Gate B-side bar stools usually fill first at Blue Note Bar.
Blue Note Bar sits in Terminal B near several B-gates, so it mainly catches Delta and connecting regional traffic looking for a quick drink before boarding. It’s a simple airport bar setup: counter seating that looks straight out onto the concourse, a few clustered tables, and TV screens locked on ESPN or news. Think quick layover stop, not a long sit-down meal.

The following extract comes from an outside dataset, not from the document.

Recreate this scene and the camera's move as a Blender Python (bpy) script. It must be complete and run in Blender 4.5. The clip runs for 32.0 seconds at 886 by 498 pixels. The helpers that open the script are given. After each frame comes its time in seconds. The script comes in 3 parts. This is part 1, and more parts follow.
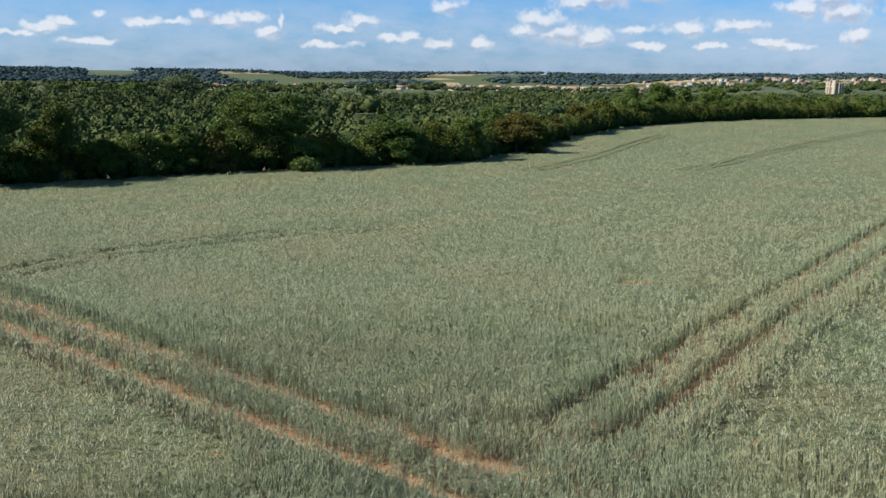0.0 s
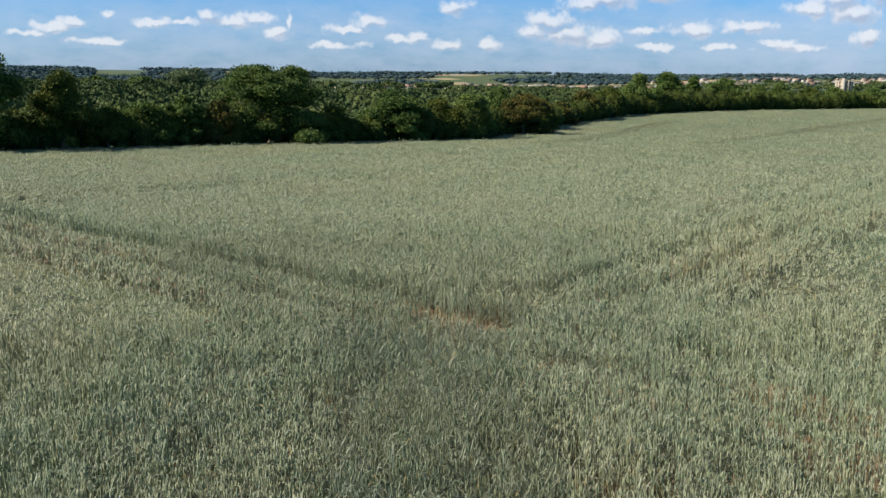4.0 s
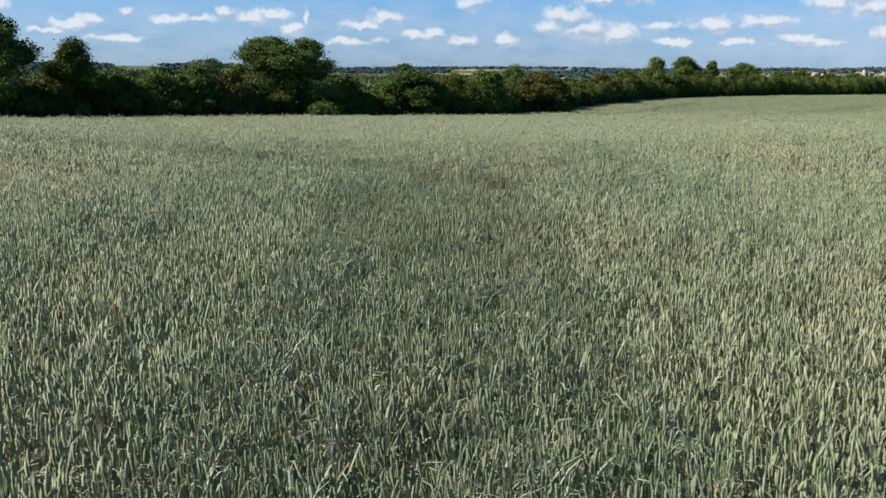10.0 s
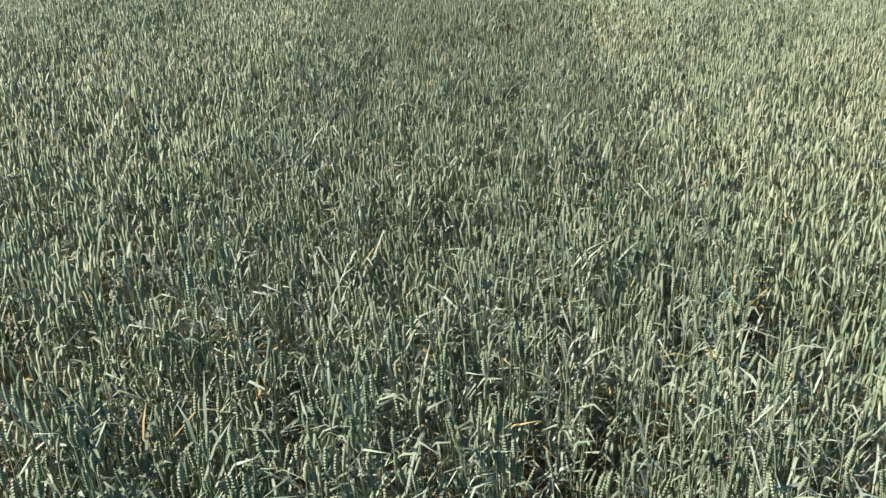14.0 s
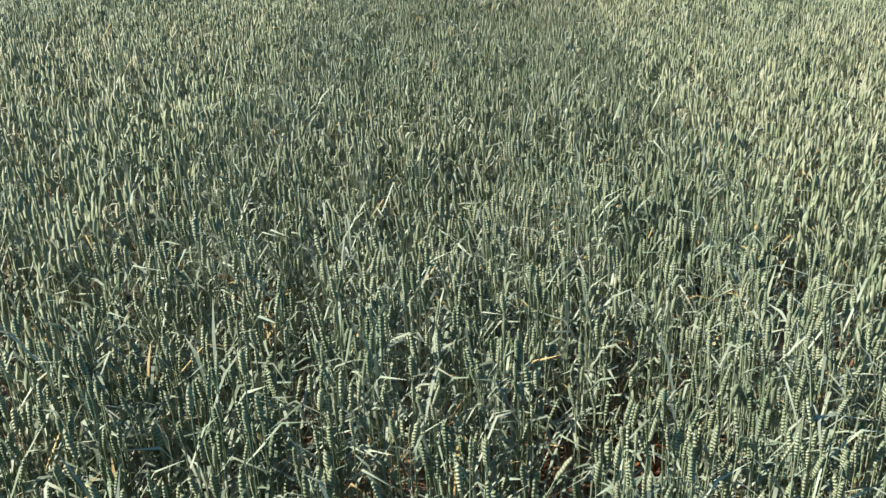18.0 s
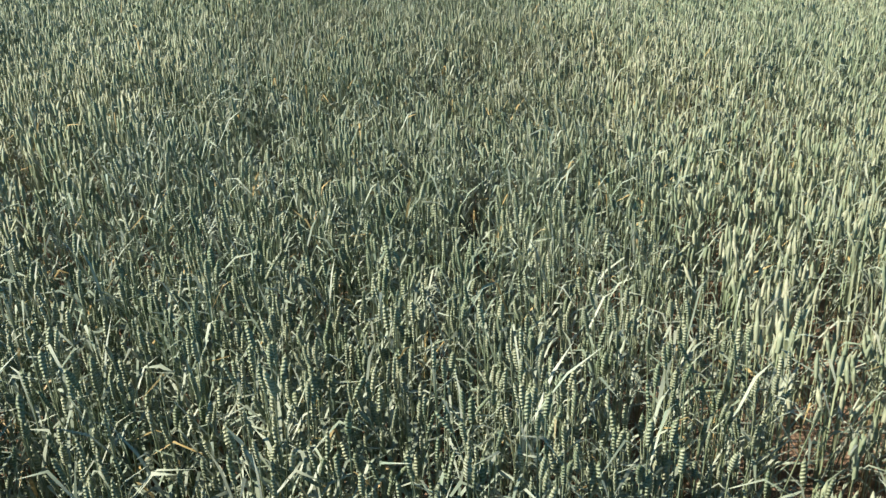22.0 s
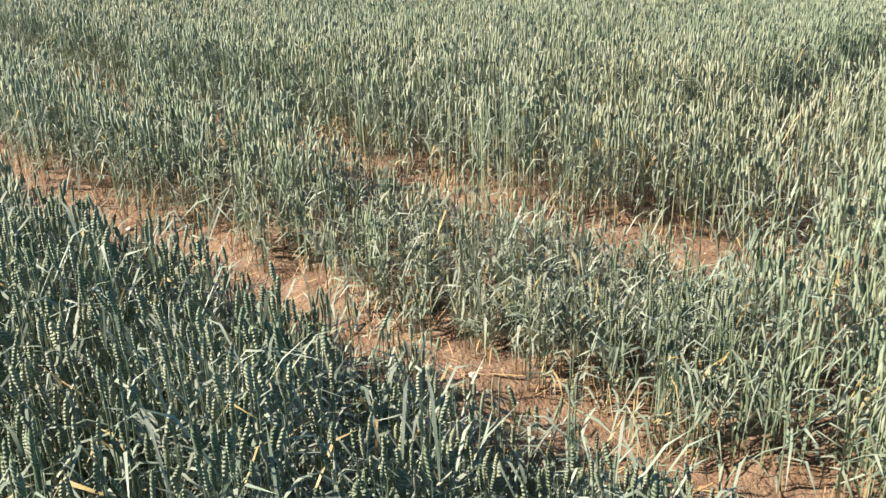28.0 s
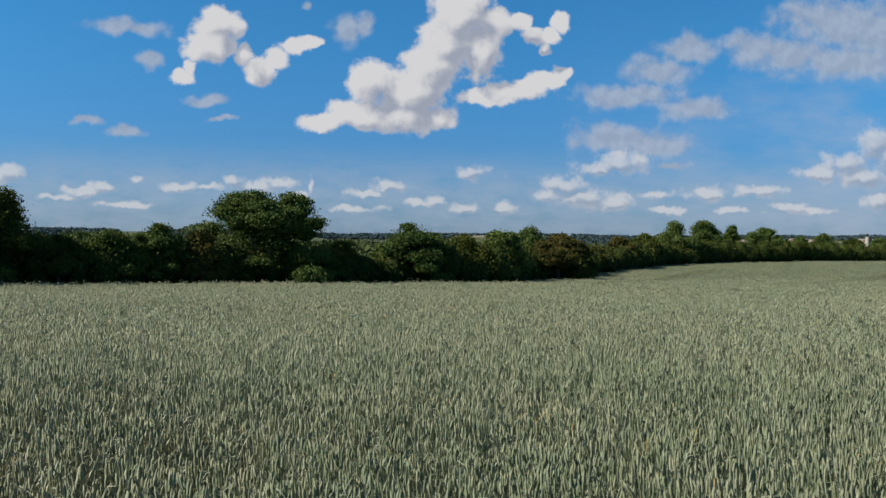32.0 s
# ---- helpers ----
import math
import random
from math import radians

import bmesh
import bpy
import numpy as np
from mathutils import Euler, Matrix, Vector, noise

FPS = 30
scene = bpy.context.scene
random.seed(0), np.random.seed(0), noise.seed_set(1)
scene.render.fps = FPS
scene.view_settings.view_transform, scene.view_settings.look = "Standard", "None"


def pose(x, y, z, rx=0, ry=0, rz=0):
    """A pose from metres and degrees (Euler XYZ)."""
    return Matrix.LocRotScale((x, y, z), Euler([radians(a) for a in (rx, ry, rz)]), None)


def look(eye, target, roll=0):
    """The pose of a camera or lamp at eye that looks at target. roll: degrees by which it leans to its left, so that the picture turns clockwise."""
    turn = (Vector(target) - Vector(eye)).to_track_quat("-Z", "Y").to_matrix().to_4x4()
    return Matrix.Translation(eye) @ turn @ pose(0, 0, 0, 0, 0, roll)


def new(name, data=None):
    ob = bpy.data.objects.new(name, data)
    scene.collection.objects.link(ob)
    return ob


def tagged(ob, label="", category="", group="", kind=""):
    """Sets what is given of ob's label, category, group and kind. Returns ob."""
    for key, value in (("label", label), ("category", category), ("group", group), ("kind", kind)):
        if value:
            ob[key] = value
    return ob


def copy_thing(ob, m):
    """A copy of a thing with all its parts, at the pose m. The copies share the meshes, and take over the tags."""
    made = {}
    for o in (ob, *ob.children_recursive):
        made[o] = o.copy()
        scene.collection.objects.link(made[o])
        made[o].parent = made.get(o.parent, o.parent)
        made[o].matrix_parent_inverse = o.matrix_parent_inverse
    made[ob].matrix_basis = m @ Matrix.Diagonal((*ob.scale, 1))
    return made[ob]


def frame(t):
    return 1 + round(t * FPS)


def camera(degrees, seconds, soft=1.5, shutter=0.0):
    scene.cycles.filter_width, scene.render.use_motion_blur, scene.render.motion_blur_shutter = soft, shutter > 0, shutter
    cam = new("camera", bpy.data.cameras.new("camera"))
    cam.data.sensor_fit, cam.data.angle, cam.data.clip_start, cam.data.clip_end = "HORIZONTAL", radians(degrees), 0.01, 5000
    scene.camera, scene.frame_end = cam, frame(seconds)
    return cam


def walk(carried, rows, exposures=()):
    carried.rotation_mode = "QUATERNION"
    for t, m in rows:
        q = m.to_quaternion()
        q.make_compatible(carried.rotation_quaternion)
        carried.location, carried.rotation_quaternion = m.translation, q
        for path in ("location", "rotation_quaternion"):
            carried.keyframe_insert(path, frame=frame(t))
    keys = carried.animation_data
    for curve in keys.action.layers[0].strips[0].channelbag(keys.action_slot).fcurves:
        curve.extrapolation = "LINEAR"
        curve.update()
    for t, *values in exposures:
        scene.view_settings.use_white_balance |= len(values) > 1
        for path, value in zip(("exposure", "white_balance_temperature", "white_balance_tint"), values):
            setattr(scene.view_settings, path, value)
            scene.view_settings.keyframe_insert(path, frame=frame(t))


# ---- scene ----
# ---------------------------------------------------------------- camera
cam = camera(52.4, 32.0, soft=1.5)
EXPOSURES = [(0.0, 0.98, 6700, 10), (10.3, 0.98, 6700, 10), (12.0, 1.50, 6550, 10), (22.0, 1.50, 6550, 10), (24.0, 1.58, 6550, 10), (26.0, 1.60, 6650, 12), (28.0, 1.62, 6700, 16),
             (29.6, 1.26, 6650, 12), (30.5, 0.92, 6750, 10), (32.0, 0.46, 6700, 10)]
SKY_STRENGTH, SKY_LOW, SKY_HIGH, SKY_TOP = 0.05, (0.36, 0.78, 1.55), (0.30, 1.10, 1.72), (0.62, 0.82, 0.84)
CLOUD_WHITE, CLOUD_GREY, CLOUD_VEIL, CLOUD_DULL = (9.3, 9.5, 10.0), (4.6, 5.2, 6.6), (5.4, 6.5, 8.4), (4.6, 5.6, 7.4)
DENSE = 540
PATH = [
    (0, (-2.140, -0.688, 7.874), 79.110, -0.486, -7.738),
    (0.5, (-2.089, -0.635, 7.501), 79.136, -0.499, -7.683),
    (1, (-2.076, -0.651, 7.107), 79.127, -0.551, -7.629),
    (1.5, (-2.024, -0.635, 6.759), 79.124, -0.587, -7.535),
    (2, (-2.004, -0.615, 6.435), 79.121, -0.534, -7.461),
    (2.5, (-1.970, -0.657, 6.075), 79.137, -0.556, -7.386),
    (3, (-1.963, -0.501, 5.717), 79.124, -0.546, -7.293),
    (3.5, (-1.939, -0.547, 5.322), 79.154, -0.575, -7.239),
    (5.5, (-1.639, -0.229, 3.858), 79.148, -0.552, -7.324),
    (6, (-1.555, -0.231, 3.614), 79.159, -0.518, -7.221),
    (6.5, (-1.501, -0.180, 3.353), 79.145, -0.362, -7.089),
    (7, (-1.512, -0.155, 3.117), 79.113, -0.316, -6.944),
    (7.5, (-1.538, -0.172, 2.881), 79.074, -0.357, -6.809),
    (8, (-1.590, -0.224, 2.669), 79.061, -0.357, -6.710),
    (8.5, (-1.611, -0.240, 2.503), 79.065, -0.400, -6.581),
    (9, (-1.603, -0.220, 2.409), 79.054, -0.404, -6.446),
    (9.5, (-1.598, -0.210, 2.424), 79.053, -0.467, -6.351),
    (10, (-1.607, -0.194, 2.434), 78.878, -0.420, -6.221),
    (10.5, (-1.615, -0.190, 2.429), 78.444, -0.405, -6.126),
    (11, (-1.619, -0.204, 2.416), 75.089, -0.397, -5.910),
    (11.5, (-1.627, -0.204, 2.411), 71.292, -0.497, -5.837),
    (12, (-1.609, -0.189, 2.403), 69.381, -0.437, -5.746),
    (12.5, (-1.607, -0.179, 2.396), 67.436, -0.386, -5.688),
    (13, (-1.622, -0.168, 2.396), 66.108, -0.328, -5.591),
    (13.5, (-1.632, -0.151, 2.392), 66.107, -0.324, -5.471),
    (15.5, (-1.700, -0.182, 2.247), 66.187, -0.200, -5.363),
    (16, (-1.700, -0.183, 2.197), 66.238, -0.312, -5.353),
    (16.5, (-1.703, -0.181, 2.175), 66.151, -0.309, -5.387),
    (17, (-1.696, -0.171, 2.151), 66.216, -0.309, -5.399),
    (17.5, (-1.691, -0.155, 2.135), 66.283, -0.342, -5.423),
    (18, (-1.701, -0.141, 2.143), 66.217, -0.389, -5.495),
    (18.5, (-1.702, -0.119, 2.144), 66.186, -0.458, -5.575),
    (19, (-1.672, -0.013, 2.145), 66.132, -0.441, -5.755),
    (19.5, (-1.593, 0.244, 2.142), 66.068, -0.396, -5.771),
    (20, (-1.497, 0.634, 2.139), 66.112, -0.336, -5.826),
    (20.5, (-1.384, 1.093, 2.131), 66.118, -0.394, -5.892),
    (21, (-1.253, 1.659, 2.118), 66.050, -0.418, -5.925),
    (21.5, (-1.122, 2.254, 2.107), 65.993, -0.497, -5.957),
    (22, (-0.998, 2.824, 2.103), 65.999, -0.661, -5.936),
    (22.5, (-0.901, 3.380, 2.114), 65.900, -0.882, -5.807),
    (23, (-0.836, 3.990, 2.072), 66.007, -0.600, -5.996),
    (23.5, (-0.754, 4.613, 2.033), 66.018, -0.484, -6.070),
    (24, (-0.656, 5.200, 1.968), 66.354, -0.903, -5.894),
    (24.5, (-0.617, 5.735, 1.957), 66.502, -1.090, -6.019),
    (25, (-0.587, 6.312, 1.965), 66.474, -0.984, -5.923),
    (25.5, (-0.567, 6.941, 1.930), 66.807, -1.044, -5.929),
    (27.5, (-0.235, 11.119, 1.812), 67.004, -0.635, -5.604),
    (28, (-0.196, 11.839, 1.789), 68.120, -0.656, -5.631),
    (28.5, (-0.135, 12.546, 1.781), 69.688, -0.602, -5.695),
    (29, (-0.133, 13.210, 1.767), 73.720, -0.441, -5.889),
    (29.5, (-0.202, 13.794, 1.784), 77.615, -0.586, -6.037),
    (30, (-0.296, 14.354, 1.791), 80.582, -0.517, -6.090),
    (30.5, (-0.426, 14.843, 1.790), 82.532, -0.515, -6.107),
    (31, (-0.537, 15.376, 1.801), 84.582, -0.499, -6.116),
    (31.5, (-0.641, 15.939, 1.820), 87.251, -0.549, -6.161),
    (32, (-0.690, 16.532, 1.834), 89.329, -0.579, -6.178),
]

walk(cam, [(t, pose(*eye, rx, ry, rz)) for t, eye, rx, ry, rz in PATH], EXPOSURES)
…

Drinks sit in the mid-airport price range, with most domestic beers landing around the $8–$10 mark and basic mixed drinks climbing into the low teens. You’ll see the usual big-label beers and standard bar pours: Jack, Tito’s, Bacardi, the typical MEM airport lineup. Wine by the glass runs similar pricing, and pours hit the standard 5-ounce mark, not the heavy hand you might find downtown on Beale.
Food is limited, so treat Blue Note more like a pre-flight drink stop than a full dinner. Expect basic bar snacks and quick bites at roughly $10–$15 per item, similar to other post-security options in Terminal B. If you need a proper meal, you’re usually better off eating elsewhere in B or grabbing something to-go and bringing it to the bar with your drink.
Service pacing tracks directly to departure waves in Terminal B: when two or three flights board inside a 45-minute window, the bar can back up and a simple drink order can push to 10+ minutes. During slower mid-morning or mid-afternoon periods, one bartender usually keeps up fine and refills come faster than at most gate-adjacent spots in MEM.
Tip: if your flight boards in under 30 minutes from a nearby B-gate, grab a seat facing your gate so you can watch the boarding zone signs on the monitors without relying on overhead calls.